* **STATED EXERCISE**
Starting with the line that contains "Continue the Blender", reproduce each line through the end of the listing below, with no other output.

* **SUPPLIED INFORMATION**
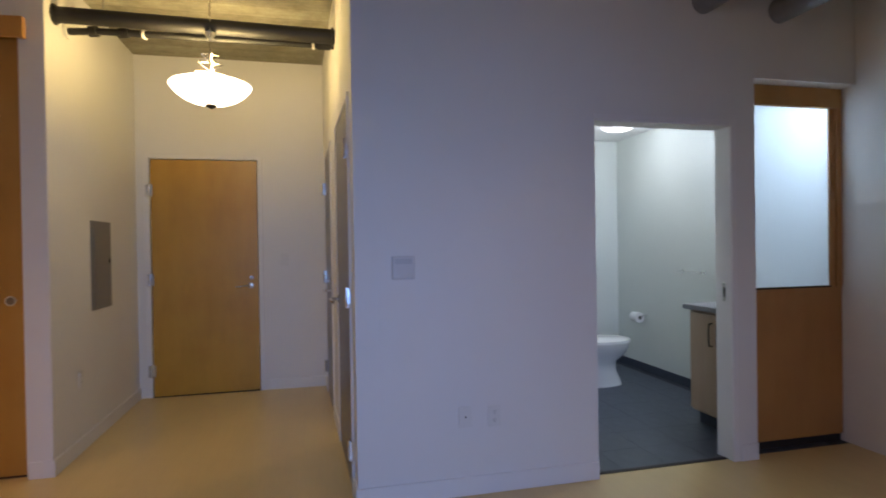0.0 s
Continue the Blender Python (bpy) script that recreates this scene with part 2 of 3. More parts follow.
def pendant_glass():
    k = Mat("seeded_glass", 0.28, 0, (0.86, 0.85, 0.83))
    k.p.inputs["Transmission Weight"].default_value = 0.94
    k.p.inputs["IOR"].default_value = 1.3
    k.rough(k.noise(40, 3), 0.06, 0.16)
    return k.bump(k.cells(70), 0.25, 0.003).m


SEEDED = pendant_glass()


def frosted():
    m = bpy.data.materials.new("frosted_glass")
    m.use_nodes = True
    n, l = m.node_tree.nodes, m.node_tree.links
    p = n["Principled BSDF"]
    p.inputs["Base Color"].default_value = (0.82, 0.87, 0.90, 1)
    p.inputs["Roughness"].default_value = 0.35
    t = n.new("ShaderNodeBsdfTranslucent")
    t.inputs[0].default_value = (0.86, 0.93, 0.97, 1)
    mixer = n.new("ShaderNodeMixShader")
    mixer.inputs[0].default_value = 0.75
    l.new(p.outputs[0], mixer.inputs[1])
    l.new(t.outputs[0], mixer.inputs[2])
    l.new(mixer.outputs[0], n["Material Output"].inputs[0])
    return m


FROST = frosted()


def clear_pane():
    k = Mat("clear_glass", 0.0, 0, (1, 1, 1))
    k.p.inputs["Transmission Weight"].default_value = 1.0
    k.p.inputs["IOR"].default_value = 1.45
    return k.m


CLEAR = clear_pane()

# ---------------------------------------------------------------- building helpers


def bm_new():
    return bmesh.new()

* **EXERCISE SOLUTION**
Continue the Blender Python (bpy) script that recreates this scene with part 2 of 3. More parts follow.
def pendant_glass():
    k = Mat("seeded_glass", 0.28, 0, (0.86, 0.85, 0.83))
    k.p.inputs["Transmission Weight"].default_value = 0.94
    k.p.inputs["IOR"].default_value = 1.3
    k.rough(k.noise(40, 3), 0.06, 0.16)
    return k.bump(k.cells(70), 0.25, 0.003).m


SEEDED = pendant_glass()


def frosted():
    m = bpy.data.materials.new("frosted_glass")
    m.use_nodes = True
    n, l = m.node_tree.nodes, m.node_tree.links
    p = n["Principled BSDF"]
    p.inputs["Base Color"].default_value = (0.82, 0.87, 0.90, 1)
    p.inputs["Roughness"].default_value = 0.35
    t = n.new("ShaderNodeBsdfTranslucent")
    t.inputs[0].default_value = (0.86, 0.93, 0.97, 1)
    mixer = n.new("ShaderNodeMixShader")
    mixer.inputs[0].default_value = 0.75
    l.new(p.outputs[0], mixer.inputs[1])
    l.new(t.outputs[0], mixer.inputs[2])
    l.new(mixer.outputs[0], n["Material Output"].inputs[0])
    return m


FROST = frosted()


def clear_pane():
    k = Mat("clear_glass", 0.0, 0, (1, 1, 1))
    k.p.inputs["Transmission Weight"].default_value = 1.0
    k.p.inputs["IOR"].default_value = 1.45
    return k.m


CLEAR = clear_pane()

# ---------------------------------------------------------------- building helpers


def bm_new():
    return bmesh.new()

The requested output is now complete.